Web3
Backstory
In 1991, I started using the Internet through CRWU's freenet. In 1994 I started my first web venture; my business card read, "Welcome to the Internet. The natives are restless." It was a reference to how commercialized the Internet was becoming, on the same card I used to seek contracts for website development. My passion, then and now, was the individual making their own reality on a peer-to-peer network.
I became a full-time database-backed dynamic website developer in 1996, moved to Manhattan in 1999 working for a startup. Lived in Seattle, San Francisco, and Phoenix. Worked for startups, Apple, Amazon, and a few others. I have watched the peer-to-peer network promise of the Internet turn into a wasteland of corporate silos that pay lip service to openness while creating barriers to entry, proprietary networks, and walled gardens.
I am not a kool-aid drinker about Web3. I'm an old-school hacker who has believed in the promise of decentralization for three decades, and sees Web3 warts and all. It's not a magic solution, but it has tools that are useful to rebuilding a healthy ecosystem for those who care about what the Internet is intended to be.
My brother and a number of my friends are bankers (active or retired). Two of them and I bought Bitcoin at 3.5, and sold out, for the most part, along the way. I've had skin in the game and have followed cryptocurrency, along with finance professionals, since the beginning. I am far from an expert, and far from a novice.
For more than a decade, I have primarily focused on data engineering and data science. I think those two fields combined with Web3 are going to write the next major stage of our evolution toward the singularity. I am learning about smart contracts and DAOs. The possibilities they open up hold extraordinary power, especially when combined with machine learning.
I am strapping in to a Curtis Jenny in 1921, heading out across the country, and seeing what happens next. It's the beginning of the Roaring Twenties and there is at least one 1929 coming.
It beats sitting on the sidelines.
Baseline
Web3
Decentralization is the central theme of Web3, and is otherwise a loose collection of many people's interpretation of what that means.
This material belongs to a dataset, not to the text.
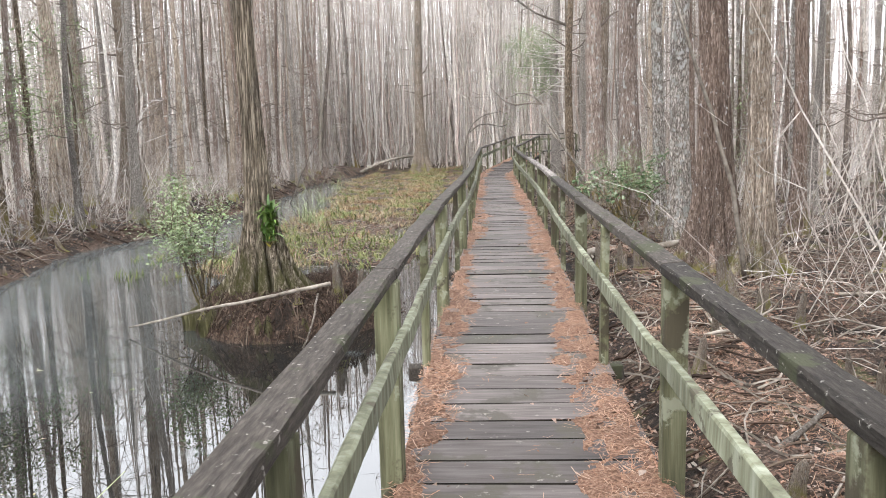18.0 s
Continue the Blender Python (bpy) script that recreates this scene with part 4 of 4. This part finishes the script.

The direction of Web3 is, itself, decentralized.
Most of the leaders in the space come from a cryptocurrency background. As such, the blockchain looms large in a lot of their proposed solutions. Some have pointed out that this is a narrow perspective that ignores existing decentralized solutions like Git. Another example is Web3 people flocking to Discord and agitating for it to integrate blockchain. The rather obvious counterpoint would be [Element.io], [Jitsi], and [Matrix].
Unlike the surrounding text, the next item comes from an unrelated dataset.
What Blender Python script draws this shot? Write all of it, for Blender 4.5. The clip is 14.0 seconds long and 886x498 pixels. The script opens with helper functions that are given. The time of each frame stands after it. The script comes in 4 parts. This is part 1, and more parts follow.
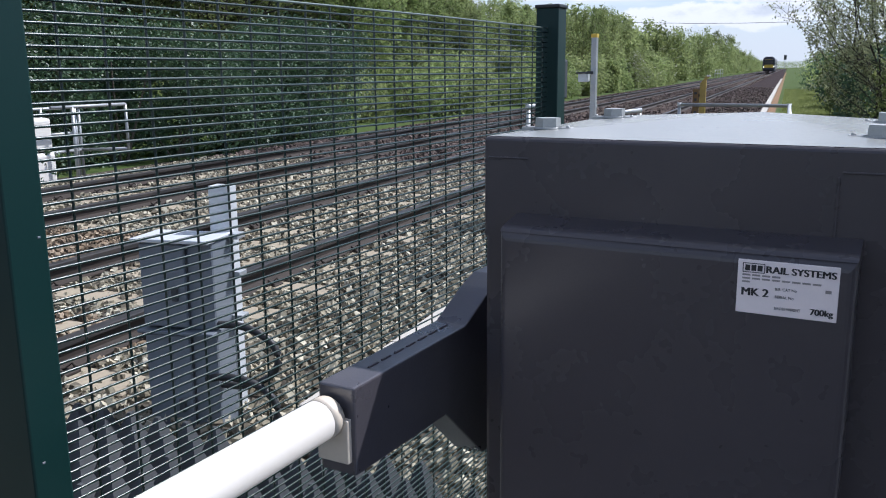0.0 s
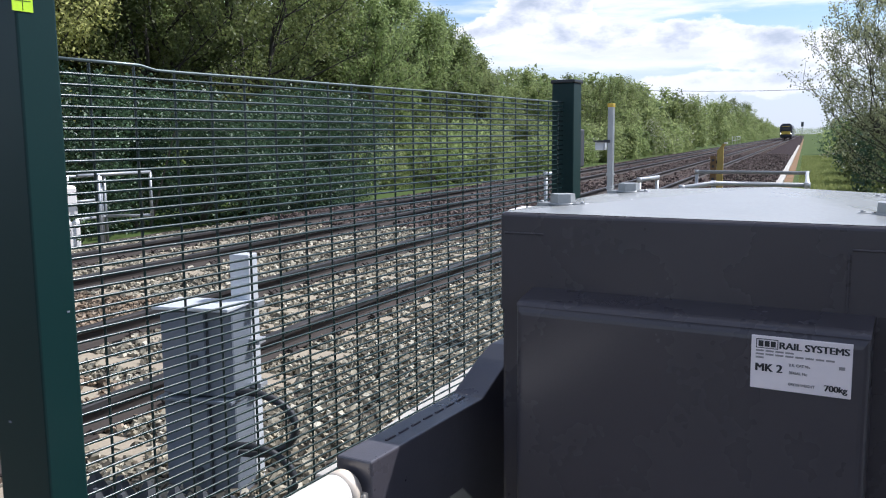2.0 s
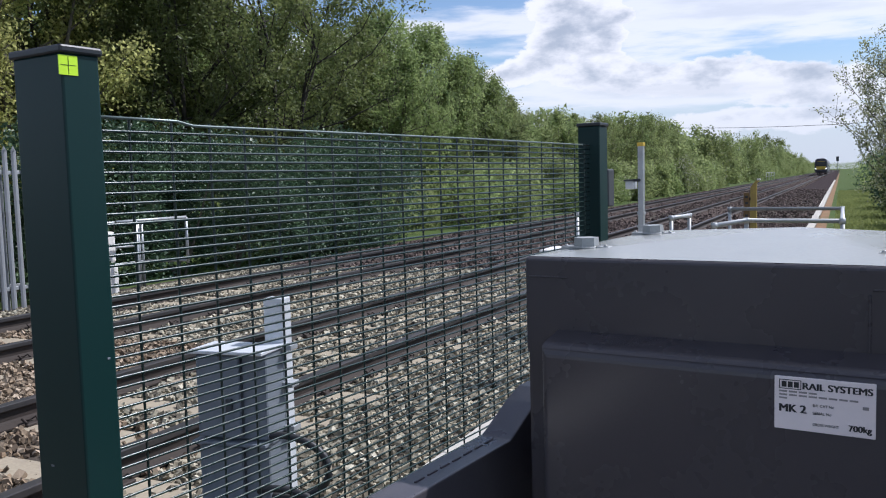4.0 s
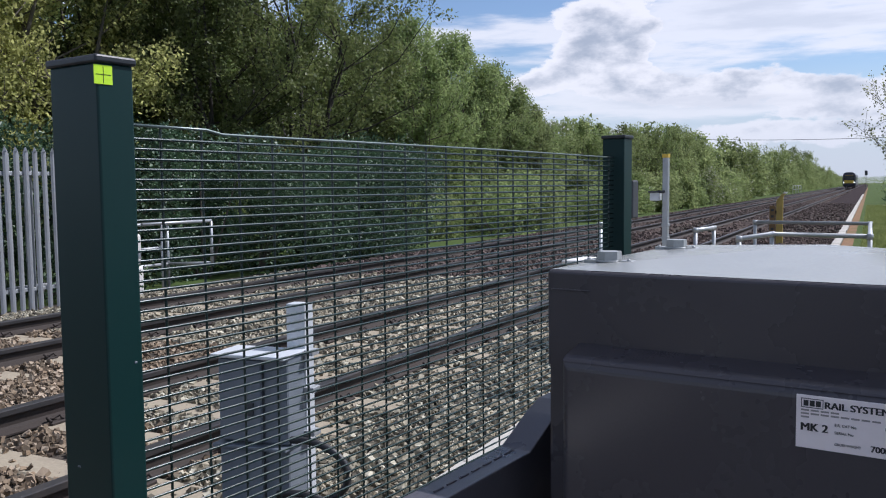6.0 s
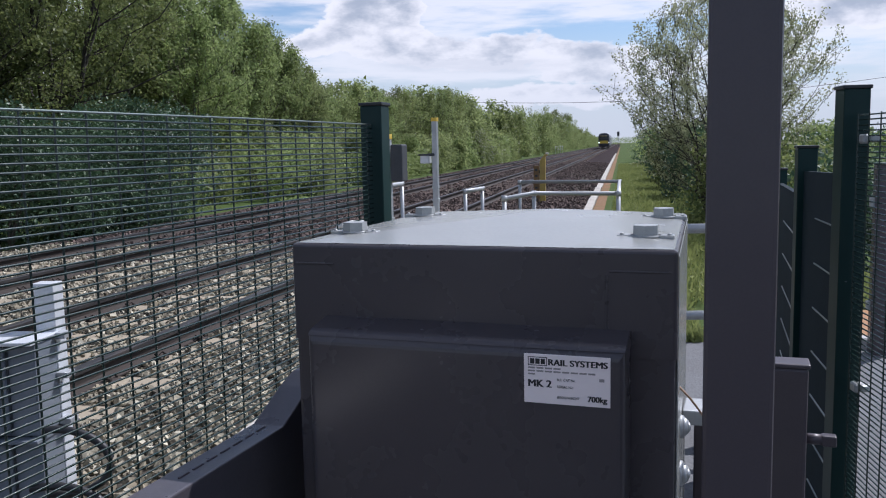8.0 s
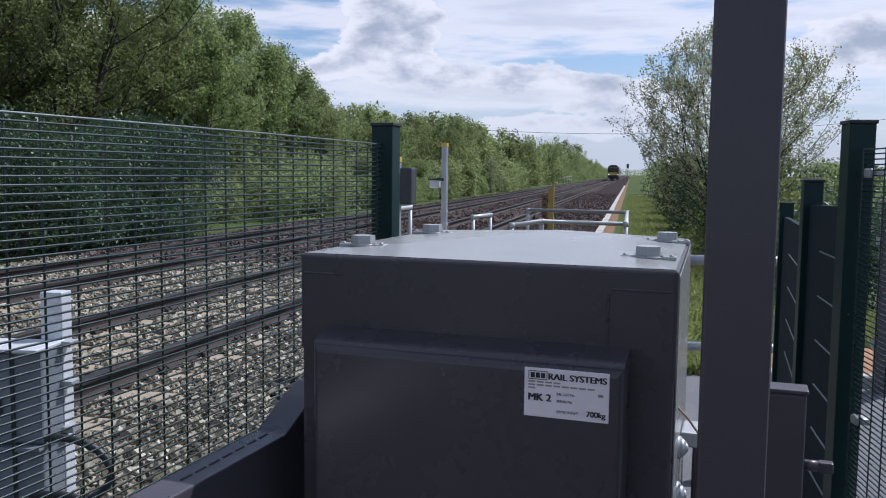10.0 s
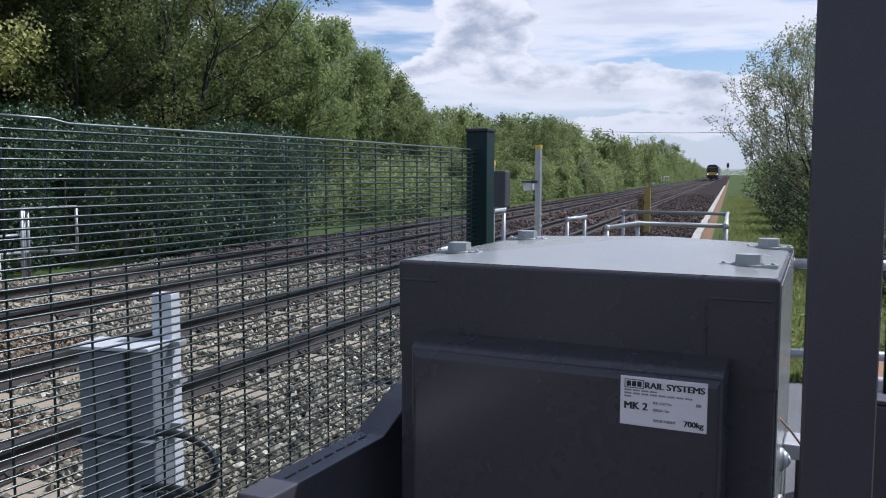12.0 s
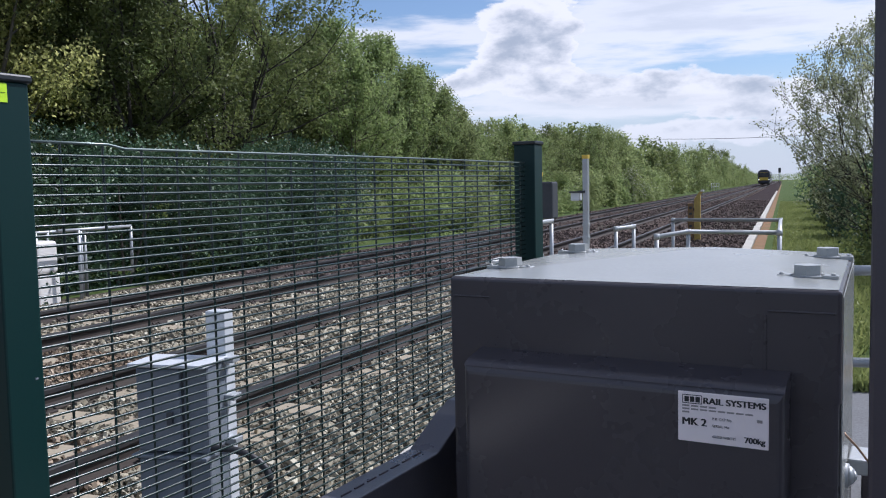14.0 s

But I digress. In short the leaders tend to overindex on blockchain, but IMO that leaves space for more clearheaded folks to bring in better solutions. There will be a lot of radical experiments, but there will also be a place for turning the Rube Golberg contraptions into more pragmatic solutions.
The main targets for decentralization are communication, transactions, organization, and identity. The goal is to decouple those from any single authority - government, corporate, or otherwise. This includes de facto centralization, like AWS, even where their services are based on Open Source.